The court has attempted through its orders to have plaintiff provide it with the information necessary to prosecute plaintiff's case. Plaintiff's failure to comply with the court's August 6, 2019 and November 13, 2019 orders, Record Doc. Nos. 3 and 8, coupled with his counsel's withdrawal due to plaintiff's complete failure to communicate with him, Record Doc. Nos. 6 and 7, clearly reflects a failure on the part of plaintiff to prosecute.

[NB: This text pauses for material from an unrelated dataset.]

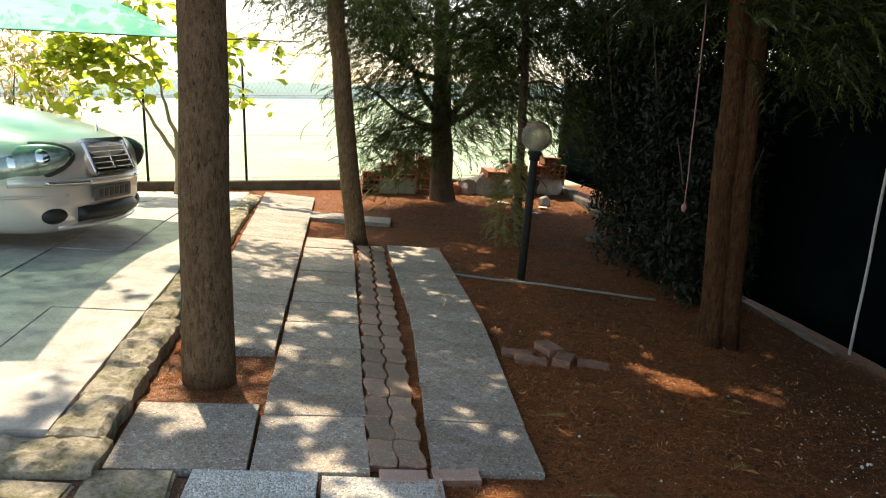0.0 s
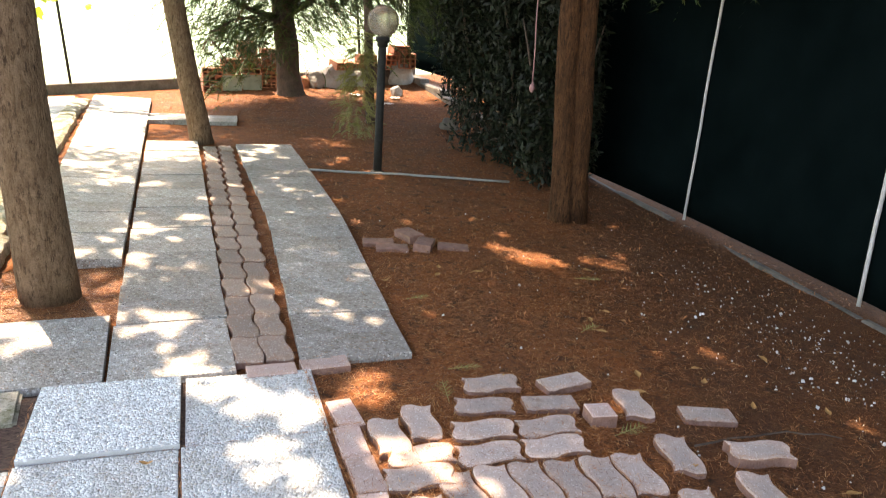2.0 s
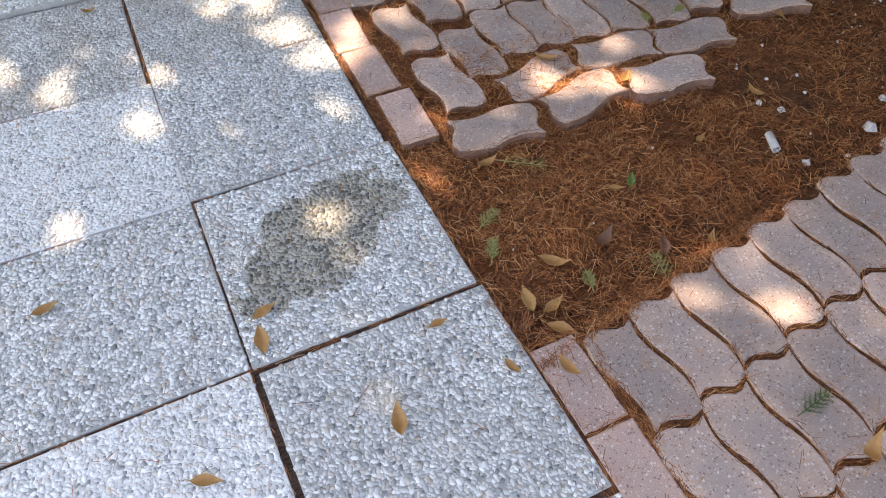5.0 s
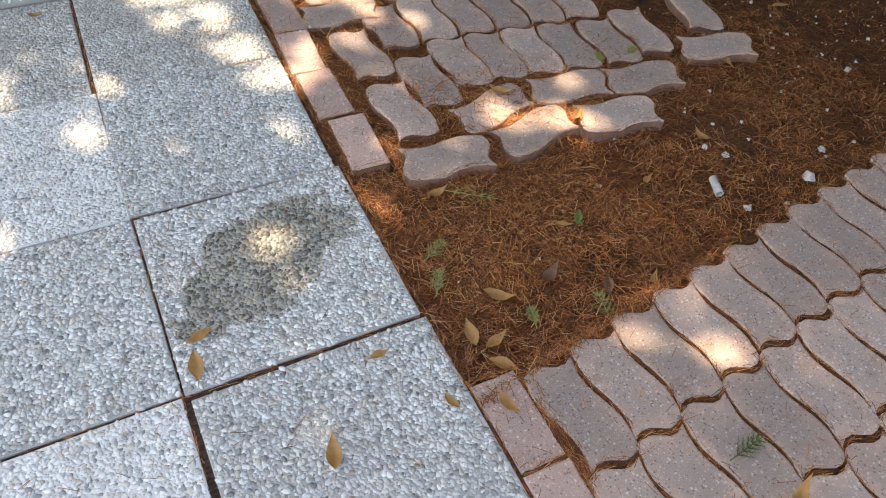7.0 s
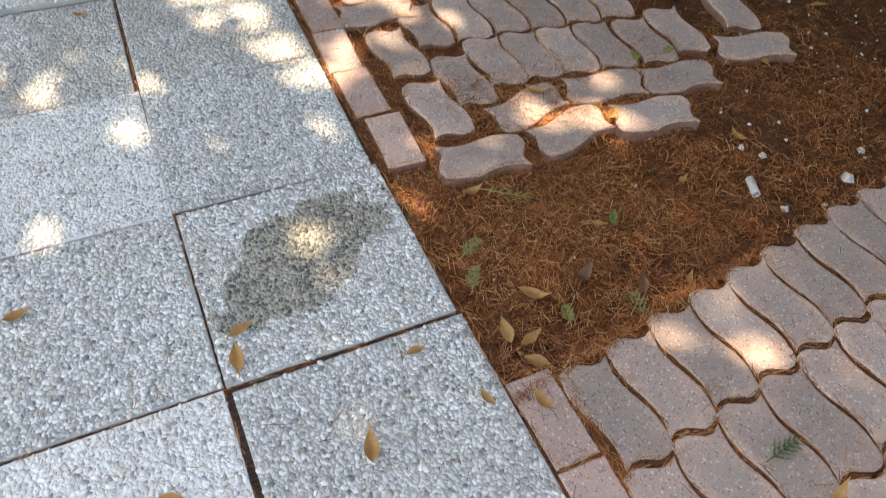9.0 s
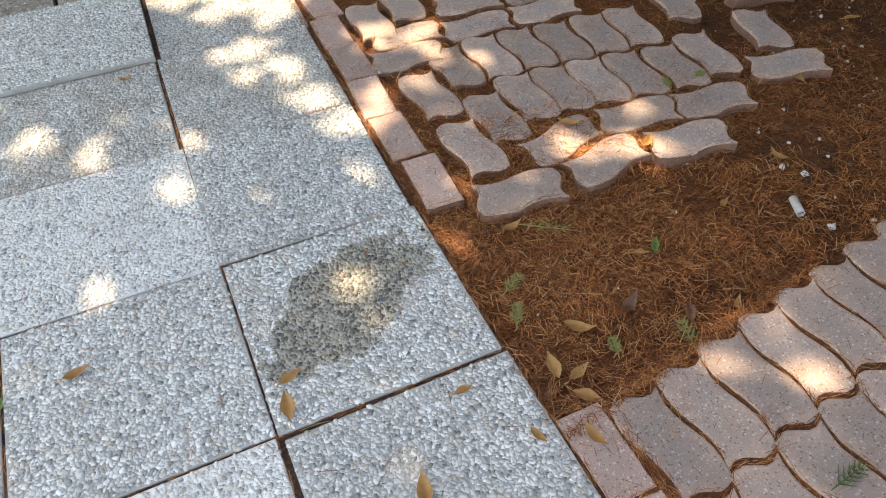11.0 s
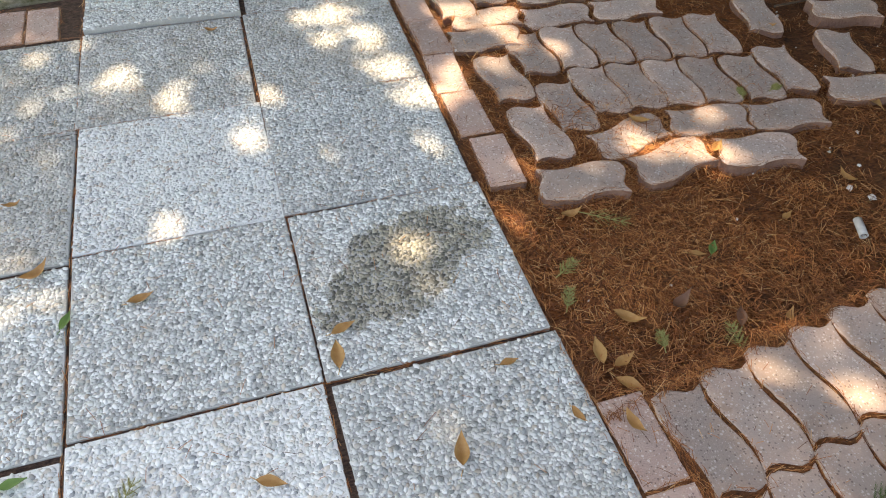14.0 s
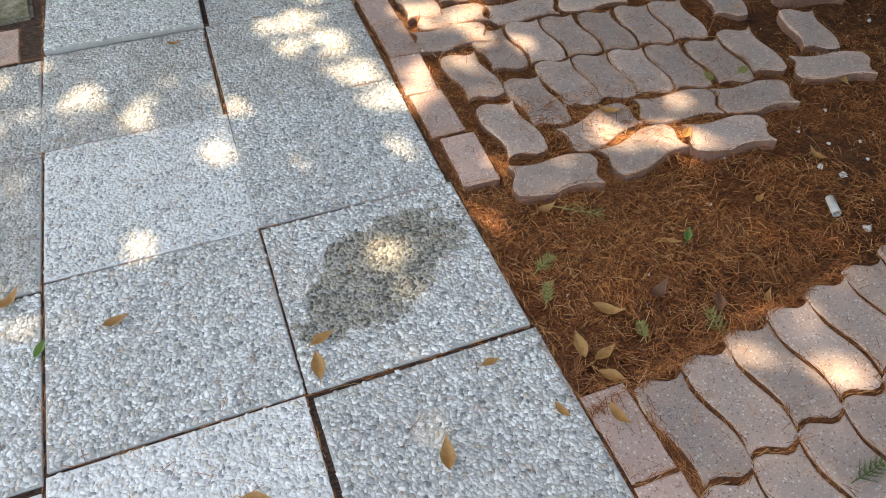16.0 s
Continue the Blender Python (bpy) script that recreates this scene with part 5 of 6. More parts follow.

In an effort to afford plaintiff one final opportunity to respond, I have issued these findings and recommendation to the presiding United States District Judge. Plaintiff is advised that he may object to the Magistrate Judge's proposed Findings and Recommendation within fourteen (14) days from the date of service of this report. The plaintiff is advised that any objection should be in writing and filed with the Clerk of the United States District Court, Eastern District of Louisiana, 500 Poydras Street, New Orleans, Louisiana 70130, on a written document containing the caption of this lawsuit. It is suggested to the plaintiff that his objection should contain a short summary of the reasons that plaintiff failed to comply with the court's previous orders. It is further suggested that the plaintiff should also provide the court with the information requested in the court's previous orders as detailed above.

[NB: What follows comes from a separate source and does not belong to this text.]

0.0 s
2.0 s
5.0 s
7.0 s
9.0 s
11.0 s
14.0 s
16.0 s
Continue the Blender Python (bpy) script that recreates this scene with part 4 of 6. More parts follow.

Plaintiff is advised that failure to file written objections to the Magistrate Judge's Findings and Recommendation may and probably will result in dismissal of plaintiff's suit. A party's failure to file written objections to the proposed findings, conclusions, and recommendation in a magistrate judge's report and recommendation within fourteen (14) days after being served with a copy shall bar that party, except upon grounds of plain error, from attacking on appeal the unobjected-to proposed factual findings and legal conclusions accepted by the district court, provided that the party has been served with notice that such consequences will result from a failure to object. Douglass v. United Servs. Auto. Ass'n, 79 F.3d 1415, 1430 (5th Cir. 1996) (en banc) (citing 28 U.S.C. § 636(b)(1)).1

RECOMMENDATION

IT IS RECOMMENDED that, if plaintiff does not file written objections to these Findings and Recommendation, the claims of Rex Horton be dismissed with prejudice for failure to prosecute.

FootNotes


1. Douglass referred to the previously applicable ten-day period for the filing of objections. Effective December 1, 2009, 28 U.S.C. § 636(b)(1) was amended to extend the period to fourteen days.